From education to employment

MUSIC FOR ALL

Music is like physical exercise: it’s for all ages and for all people. And like physical exercise, music making has the ability to bring people together.

It fosters improved learning, individual growth and community development.  And without a doubt, music is best experienced with other people- music brings communities together including communities in schools and further education settings.

One way to help engage and unite students of all ages, cultures and abilities is music.  Take the ritual of singing songs in assemblies.  This is an age-old tradition many schools continue to embrace.  Many schools are also recognising how making music outside can benefit their communities.  Outdoor music spaces have the ability to be inclusive, providing easy access to instruments and enabling people with mobility difficulties the opportunity to create music safely.  Being outside can also provide a space for children and young people who find classrooms and traditional education settings difficult.

Just as in assemblies, listening to music and singing together has been shown to create a sense of group identity.  Music making as a group may be successful in bringing about social integration because it directly impacts the neuro-chemicals in the brain which facilitate feelings of closeness and connection.

One 2017 study found that playing musical instruments, singing and dancing also resulted in greater positive emotions which suggests that people feel closer to one another when playing music. This is due to the release of endorphins which these types of activity facilitate. This, plus the fact that music has been linked to the release of dopamine (the chemical that causes us to feel pleasure), means that music makes us feel good and connected with others, particularly when we are making music ourselves.
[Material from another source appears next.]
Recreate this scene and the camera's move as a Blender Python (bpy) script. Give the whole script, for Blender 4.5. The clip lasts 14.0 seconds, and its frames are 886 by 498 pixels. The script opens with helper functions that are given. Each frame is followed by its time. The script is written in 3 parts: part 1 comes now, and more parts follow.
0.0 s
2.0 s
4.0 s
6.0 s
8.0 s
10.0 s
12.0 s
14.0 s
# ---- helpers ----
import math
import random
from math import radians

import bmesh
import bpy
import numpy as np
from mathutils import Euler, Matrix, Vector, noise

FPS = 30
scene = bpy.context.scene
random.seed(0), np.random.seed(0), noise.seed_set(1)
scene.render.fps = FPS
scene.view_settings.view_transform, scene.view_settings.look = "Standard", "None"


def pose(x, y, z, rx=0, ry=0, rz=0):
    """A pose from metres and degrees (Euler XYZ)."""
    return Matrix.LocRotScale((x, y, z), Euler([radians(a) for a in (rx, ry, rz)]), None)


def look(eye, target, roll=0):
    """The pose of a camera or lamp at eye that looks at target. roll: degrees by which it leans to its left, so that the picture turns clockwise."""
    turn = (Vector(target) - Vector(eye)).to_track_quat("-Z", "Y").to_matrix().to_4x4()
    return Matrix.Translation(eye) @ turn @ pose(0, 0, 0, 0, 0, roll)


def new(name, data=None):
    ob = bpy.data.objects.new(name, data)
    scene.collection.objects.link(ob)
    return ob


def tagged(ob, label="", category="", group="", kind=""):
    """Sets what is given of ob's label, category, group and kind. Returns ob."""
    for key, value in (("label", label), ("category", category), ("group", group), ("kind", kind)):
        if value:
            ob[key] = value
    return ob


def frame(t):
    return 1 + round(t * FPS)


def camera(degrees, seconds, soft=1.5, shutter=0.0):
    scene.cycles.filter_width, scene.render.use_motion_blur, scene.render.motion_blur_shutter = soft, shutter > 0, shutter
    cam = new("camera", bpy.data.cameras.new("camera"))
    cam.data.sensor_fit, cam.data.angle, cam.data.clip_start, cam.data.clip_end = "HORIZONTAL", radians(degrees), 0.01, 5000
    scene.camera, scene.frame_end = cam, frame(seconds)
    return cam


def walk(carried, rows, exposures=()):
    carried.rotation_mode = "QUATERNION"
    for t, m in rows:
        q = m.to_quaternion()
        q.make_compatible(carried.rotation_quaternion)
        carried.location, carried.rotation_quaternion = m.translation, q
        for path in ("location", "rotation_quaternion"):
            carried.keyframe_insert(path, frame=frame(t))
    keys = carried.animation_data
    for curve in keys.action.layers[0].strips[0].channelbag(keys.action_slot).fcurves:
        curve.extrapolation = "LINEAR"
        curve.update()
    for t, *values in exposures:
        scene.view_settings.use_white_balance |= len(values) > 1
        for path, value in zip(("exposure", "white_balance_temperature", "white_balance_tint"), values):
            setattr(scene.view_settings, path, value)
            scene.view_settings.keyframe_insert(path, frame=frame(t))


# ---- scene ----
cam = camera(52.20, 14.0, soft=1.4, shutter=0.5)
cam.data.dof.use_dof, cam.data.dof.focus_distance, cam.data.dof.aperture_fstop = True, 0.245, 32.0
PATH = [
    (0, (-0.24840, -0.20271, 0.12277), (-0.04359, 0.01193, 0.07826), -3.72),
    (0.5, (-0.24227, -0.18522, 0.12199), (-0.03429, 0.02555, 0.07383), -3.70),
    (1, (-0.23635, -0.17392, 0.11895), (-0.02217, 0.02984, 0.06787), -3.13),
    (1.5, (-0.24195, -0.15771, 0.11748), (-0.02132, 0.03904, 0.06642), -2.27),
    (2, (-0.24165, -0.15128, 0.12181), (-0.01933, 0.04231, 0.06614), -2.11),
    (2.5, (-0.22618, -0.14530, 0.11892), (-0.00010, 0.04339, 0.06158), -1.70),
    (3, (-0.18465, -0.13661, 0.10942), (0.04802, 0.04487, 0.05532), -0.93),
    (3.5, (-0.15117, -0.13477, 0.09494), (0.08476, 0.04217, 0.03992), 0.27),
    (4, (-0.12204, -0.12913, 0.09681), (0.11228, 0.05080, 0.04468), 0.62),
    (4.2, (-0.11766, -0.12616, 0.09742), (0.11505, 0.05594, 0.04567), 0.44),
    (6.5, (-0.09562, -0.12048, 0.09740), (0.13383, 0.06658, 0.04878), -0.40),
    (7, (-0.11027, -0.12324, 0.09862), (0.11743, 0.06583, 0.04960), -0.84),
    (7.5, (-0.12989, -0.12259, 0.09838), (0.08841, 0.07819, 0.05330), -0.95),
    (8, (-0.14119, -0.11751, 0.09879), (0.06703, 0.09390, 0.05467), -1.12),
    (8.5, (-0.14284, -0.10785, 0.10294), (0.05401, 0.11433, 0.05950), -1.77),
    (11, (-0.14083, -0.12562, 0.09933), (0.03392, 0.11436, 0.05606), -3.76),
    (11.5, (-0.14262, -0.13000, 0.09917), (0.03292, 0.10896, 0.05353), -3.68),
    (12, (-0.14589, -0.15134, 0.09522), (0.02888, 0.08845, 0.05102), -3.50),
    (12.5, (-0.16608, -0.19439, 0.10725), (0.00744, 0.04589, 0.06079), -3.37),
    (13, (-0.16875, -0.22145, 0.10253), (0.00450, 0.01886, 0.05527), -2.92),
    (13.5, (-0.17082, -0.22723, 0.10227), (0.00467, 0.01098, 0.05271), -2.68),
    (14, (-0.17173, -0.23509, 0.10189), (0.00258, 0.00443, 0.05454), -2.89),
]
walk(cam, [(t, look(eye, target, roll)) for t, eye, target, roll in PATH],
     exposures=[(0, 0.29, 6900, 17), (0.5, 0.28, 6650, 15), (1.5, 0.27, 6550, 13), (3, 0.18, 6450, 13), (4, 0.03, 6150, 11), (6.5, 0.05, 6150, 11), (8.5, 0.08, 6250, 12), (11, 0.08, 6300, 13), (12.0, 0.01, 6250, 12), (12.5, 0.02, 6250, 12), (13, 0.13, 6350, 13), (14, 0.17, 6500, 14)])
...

Music is able to bring a diverse group of people together in the community because it transcends language limitations- providing its own language of rhythm and melody to enable its players and users to communicate with each other non-verbally. Providing opportunities for students to be around each other in this way promotes and helps to engender a sense of belonging for those who participate.
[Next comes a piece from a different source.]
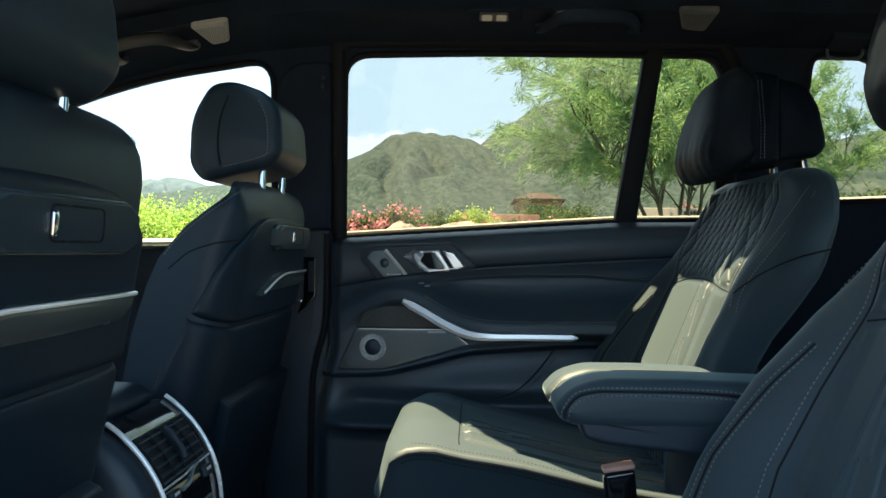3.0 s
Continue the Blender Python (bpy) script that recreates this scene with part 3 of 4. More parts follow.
def front_seat(yc, label, crown):
    root = thing("front_seat", (-0.15, yc, 0.56), label, "car seat", "front seats")

    def raised(z, y=0.0):
        slump = 0.4 * ease((-y - 0.06) / 0.14) if crown < 0 else 0.0
        return Vector((0, yc, crown * (1 + slump) * ease((z - 1.25) / 0.09)))

    def on_rear(s, z, w=0.0):
        p = f_surface(s, z)
        n = (f_surface(s + 0.002, z) - f_surface(s - 0.002, z)).cross(f_surface(s, z + 0.003) - f_surface(s, z - 0.003)).normalized()
        return p + n * w + raised(z, p.y)

    bm = bmesh.new()
    rings = []
    zs = [0.60, 0.75, 0.9, 1.0, 1.06, 1.12, 1.18, 1.22, 1.26, 1.27, 1.28, 1.288, 1.296, 1.304, 1.312, 1.319, 1.325, 1.330, 1.334, 1.338, 1.3405, 1.342]
    for z in zs:
        hw, xr, xf = interp(z, F_HALF), interp(z, F_REAR), interp(z, F_FRONT)
        rc = min(0.055, 0.42 * (xr - xf))
        reach = hw - rc + rc * math.pi / 2 + max(0.0, xr - 0.006 - rc - xf - 0.012)
        ss = [reach * (-1 + 2 * i / 64) for i in range(65)]
        ring = [f_surface(s, z) + raised(z, f_surface(s, z).y) for s in ss]
        ring += [Vector((min(xf + 0.010 + 0.03 * (1 - abs(t)) * 0 - 0.012 * math.cos(t * math.pi / 2), xr - 0.008), yc + t * hw * 0.97, z + raised(z, t * hw * 0.97).z)) for t in (1 - 2 * i / 24 for i in range(1, 24))]
        rings.append(ring)
    loft(bm, rings)
    part("backrest", bm, SHADED_LEATHER, root, "black leather backrest", sharp=60)

    # rear panels
    def fill(points, n=10):
        out = []
        for i in range(len(points)):
            a, b = Vector(points[i]), Vector(points[(i + 1) % len(points)])
            k = max(1, int((b - a).length / 0.012))
            out += [a.lerp(b, j / k) for j in range(k)]
        return out

    def grid_panel(name, left, right, z0, z1, w, mat, label, corner=0.03, n=72, m=40, lip=0.010):
        """A proud panel over a stretch of the seat's back: edge lines left(z) and right(z), rolled rims."""
        bm = bmesh.new()
        rows = []
        for j in range(m + 1):
            g = j / m
            row = []
            for i in range(n + 1):
                f = -1 + 2 * i / n
                top, low = z1(f), z0(f)
                z = low + (top - low) * (0.5 - 0.5 * math.cos(math.pi * g))
                ang = math.sin(f * math.pi / 2)
                s = (left(z) + right(z)) / 2 + (right(z) - left(z)) / 2 * ang
                d = min(right(z) - s, s - left(z), z - low, top - z)
                h = w * math.sqrt(max(0.0, 1 - (1 - min(1.0, max(d, 0.0) / lip)) ** 2))
                row.append(on_rear(s, z, h - 0.0015))
            rows.append(row)
        loft(bm, rows, closed=False, caps=False)
        return part(name, bm, mat, root, label, sharp=0)

    side_line = lambda z: interp(z, [(0.62, 0.300), (1.05, 0.286), (1.115, 0.262), (1.15, 0.252), (1.20, 0.232), (1.233, 0.212), (1.264, 0.166), (1.276, 0.130), (1.283, 0.09)])
    grid_panel("back_panel", lambda z: -side_line(z), side_line, lambda f: 1.131 + 0.018 * max(0, abs(f) - 0.55) / 0.45, lambda f: 1.283 - 0.004 * f * f, 0.009, SHELL, "smooth dark upper back panel")
    low_line = lambda z: interp(z, [(0.62, 0.30), (1.05, 0.284), (1.126, 0.258)])
    grid_panel("lower_panel", lambda z: -low_line(z), low_line, lambda f: 0.64, lambda f: 1.126 + 0.018 * max(0, abs(f) - 0.55) / 0.45, 0.006, SHELL, "dark lower back panel")
    pocket_line = lambda z: interp(z, [(0.66, 0.16), (1.03, 0.178)])
    grid_panel("map_pocket", lambda z: -pocket_line(z), pocket_line, lambda f: 0.66, lambda f: 1.030 - 0.004 * f * f, 0.024, SHELL, "flat map pocket", lip=0.006)
    # eight-sided mount with its bar
    mount = [(-0.098, 1.2300), (-0.117, 1.2385), (-0.117, 1.2605), (-0.098, 1.2700), (0.098, 1.2715), (0.119, 1.2615), (0.119, 1.2385), (0.098, 1.2290)]
    base = 0.008
    bm = bmesh.new()
    outer = fill(mount)
    shrink = lambda p, k, h: Vector((p.x - k * (1 if p.x > 0 else -1) * min(1, abs(p.x) / 0.09), p.y - h * (p.y - 1.251) / 0.0225))
    out = lambda p, w: on_rear(p.x * 1.05 + 0.022, p.y, base + w)
    lay = [[out(p, -0.004) for p in outer], [out(p, 0.0035) for p in outer], [out(shrink(p, 0.0012, 0.0009), 0.0052) for p in outer],
           [out(shrink(p, 0.0030, 0.0020), 0.0056) for p in outer], [out(shrink(p, 0.009, 0.0036), 0.0112) for p in outer],
           [out(shrink(p, 0.010, 0.0042), 0.0117) for p in outer], [out(Vector((p.x * 0.6, 1.251 + (p.y - 1.251) * 0.5)), 0.0119) for p in outer],
           [out(Vector((p.x * 0.2, 1.251 + (p.y - 1.251) * 0.15)), 0.0120) for p in outer]]
    loft(bm, lay)
    mt = part("mount", bm, MOUNT, root, "raised eight-sided accessory mount", sharp=20)
    # added dark face: the contrast of lit bevel and shaded face is painted
    bm = bmesh.new()
    loft(bm, [[out(shrink(p, 0.0104, 0.0045), 0.0114) for p in outer], [out(shrink(p, 0.0108, 0.0048), 0.0123) for p in outer],
              [out(Vector((p.x * 0.6, 1.251 + (p.y - 1.251) * 0.5)), 0.0124) for p in outer], [out(Vector((p.x * 0.2, 1.251 + (p.y - 1.251) * 0.15)), 0.0124) for p in outer]])
    part("shaded_face", bm, SHADED_LEATHER, mt, "darker face tone inside the lit-looking bevels", sharp=20)
    bm = bmesh.new()
    tube(bm, [on_rear(p.x, p.y, base + 0.0125) for p in fill(rounded([(-0.022, 1.2405), (0.060, 1.2405), (0.060, 1.2625), (-0.022, 1.2625)], 0.006, 5))], 0.0009, 6, closed=True)
    part("cover", bm, RUBBER, mt, "joint round the flush cover")
    bm = bmesh.new()
    pad(bm, rounded([(-0.0225, 1.2435), (-0.0155, 1.2435), (-0.0155, 1.2590), (-0.0225, 1.2590)], 0.0028, 5), lambda s, z, w: on_rear(s, z, base + 0.0117 + w), 0.0035, 0.0016, 0.001)
    part("bar", bm, CHROME, mt, "bright chrome bar")
    # dark trim strip; an added silver tube paints the highlight on its upper edge
    start = -0.135 if crown < 0 else -0.206
    bm = bmesh.new()
    rr = []
    for i in range(61):
        k = i / 60
        s = start + (0.166 - start) * k
        fore = min(1.0, k / 0.45)
        tail = min(1.0, (1 - k) / 0.018)
        hh = 0.0130 * math.sin(fore * math.pi / 2) ** 0.8 * (0.72 + 0.28 * math.sqrt(max(0.0, tail)))
        zc = 1.184 - 0.016 * (1 - fore) ** 2
        up = 0.35 + 0.65 * math.sqrt(max(0.0, tail))
        rr.append([on_rear(s, zc + hh * a, 0.006 + b * up) for a, b in ((-1, 0), (-0.98, 0.0030), (-0.5, 0.0062), (0.0, 0.0086), (0.50, 0.0106), (0.86, 0.0120), (1.0, 0.0116), (1.02, 0))])
    loft(bm, rr)
    strip = part("trim_strip", bm, STRIP, root, "satin metal trim strip", sharp=32)
    bm = bmesh.new()
    tube(bm, [q[5].lerp(q[6], 0.6) for q in rr[2:61]], 0.0019, 8, up=Vector((0, 0, 1)))
    part("edge_highlight", bm, SILVER, strip, "silver tube painting the upper edge highlight")
    # seams with thread
    bm = bmesh.new()
    for sgn in (-1, 1):
        pts = smooth_line([(0.292, 1.205, 0), (0.282, 1.215, 0), (0.265, 1.229, 0), (0.235, 1.239, 0), (0.205, 1.243, 0)], 6)
        tube(bm, [on_rear(sgn * p[0], p[1], 0.0) for p in pts], 0.0010, 6)
    tagged(part("seam", bm, RUBBER, root, "dark seam"), kind="stuff")
    bm = bmesh.new()
    for sgn in (-1, 1):
        edge = [(0.300, 1.225), (0.288, 1.243), (0.267, 1.268), (0.238, 1.300), (0.195, 1.327), (0.12, 1.3385), (0.0, 1.3405)]
        pts = [on_rear(sgn * p[0], p[1], 0.0006) for p in smooth_line([(a, b, 0) for a, b in edge], 10)]
        stitches(bm, pts, normal=Vector((0.6, sgn * 0.5, 0.6)).normalized())
    tagged(part("stitching", bm, THREAD, root, "grey stitching"), kind="stuff")
    # cushion
    bm = bmesh.new()
    puff(bm, rounded([(-0.85, 0.74), (-0.30, 0.70), (-0.20, 0.82), (-0.22, 0.92), (-0.80, 0.95), (-0.88, 0.88)], 0.05), lambda u, v, w: Vector((u, yc + w, v)), 0.50, 0.05, 0.0)
    part("seat_cushion", bm, LEATHER, root, "black leather cushion")
    bm = bmesh.new()
    box(bm, (-0.80, yc - 0.19, 0.56), (-0.25, yc + 0.19, 0.74), 0.02)
    part("seat_base", bm, PLASTIC, root)
    # posts
    for s in (-1, 1):
        bm = bmesh.new()
        tube(bm, [(-0.040, yc + 0.066 * s, 1.305), (-0.036, yc + 0.066 * s, 1.385)], 0.0058, 14)
        part("headrest_post", bm, CHROME, root, "chrome post")
    # headrest
    hr = new("headrest")
    hr.parent = root
    hr.location = Vector((-0.06, yc, 1.40)) - root.location
    head_drop = 0.010
    taper = lambda v: 1 - 0.12 * max(0, (v - 1.40)) / 0.09
    bm = bmesh.new()
    body = rounded([(-0.140, 1.364), (-0.120, 1.338), (-0.022, 1.360), (-0.002, 1.380), (-0.006, 1.444), (-0.030, 1.472), (-0.078, 1.489), (-0.112, 1.484), (-0.138, 1.436)],
                   [0.02, 0.016, 0.010, 0.012, 0.022, 0.03, 0.02, 0.025, 0.04], 8)
    puff(bm, body, lambda u, v, w: Vector((u, yc + w * taper(v), v)), 0.208, 0.018, 0.002, steps=8, rings=6)
    part("pad", bm, SHADED_LEATHER, hr, "black leather headrest pad", sharp=0)
    bm = bmesh.new()
    for s in (-1, 1):
        line = smooth_line([(-0.090, 1.362, 0), (-0.094, 1.39, 0), (-0.092, 1.43, 0), (-0.082, 1.464, 0)], 8)
        tube(bm, [Vector((p[0], yc + s * 0.1056 * taper(p[1]), p[1])) for p in line], 0.0018, 6)
    tagged(part("seam", bm, RUBBER, hr, "dark seam"), kind="stuff")
    bm = bmesh.new()
    for s in (-1, 1):
        line = smooth_line([(-0.084, 1.360, 0), (-0.032, 1.374, 0), (-0.0215, 1.386, 0), (-0.024, 1.43, 0), (-0.036, 1.456, 0)], 6)
        stitches(bm, [Vector((p[0], yc + s * (0.1062 * taper(p[1])), p[1])) for p in line], normal=Vector((0, s, 0)))
    tagged(part("stitching", bm, THREAD, hr), kind="stuff")
    hr.location.z -= head_drop
    return root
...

Researchers have proven that playing musical instruments in a group helps us to ‘synch up our brains and co-ordinate our body movements with others’. It is suggested therefore that coordinating movement through music may increase our sense of community and make us more social.

Importantly making music can be open to all abilities.  It doesn’t have to be difficult- there’s an array of instruments that anyone can pick up and play.  Take the pentatonic scale which many instruments use, including xylophones and glockenspiels.  The pentatonic scale takes its name from the Latin words penta meaning ‘five’ and tonus which means ‘sound’ or ‘tone’ and so the pentatonic scale is simply a five note musical scale. It is by far the most common scale found in blues, pop and rock music because this group of five notes sounds really good together regardless of when, how or in what order you play them. The pentatonic scale provides the foundation for improvisation and musicians around the world rely on the pentatonic scale to create harmonies regardless of which musical style they play in.

Since it is impossible to play a ‘wrong’ note anyone and everyone can create music that sounds good- which is important for those who are too young to read music or too frail to master a more complicated instrument.   For this reason, pentatonics have long been recognised as having a significant role in inclusive music education.

If all students had access to outdoor musical instruments this could have a significant impact on school and college communities across the world, whilst having a wider impact on the global community as a whole.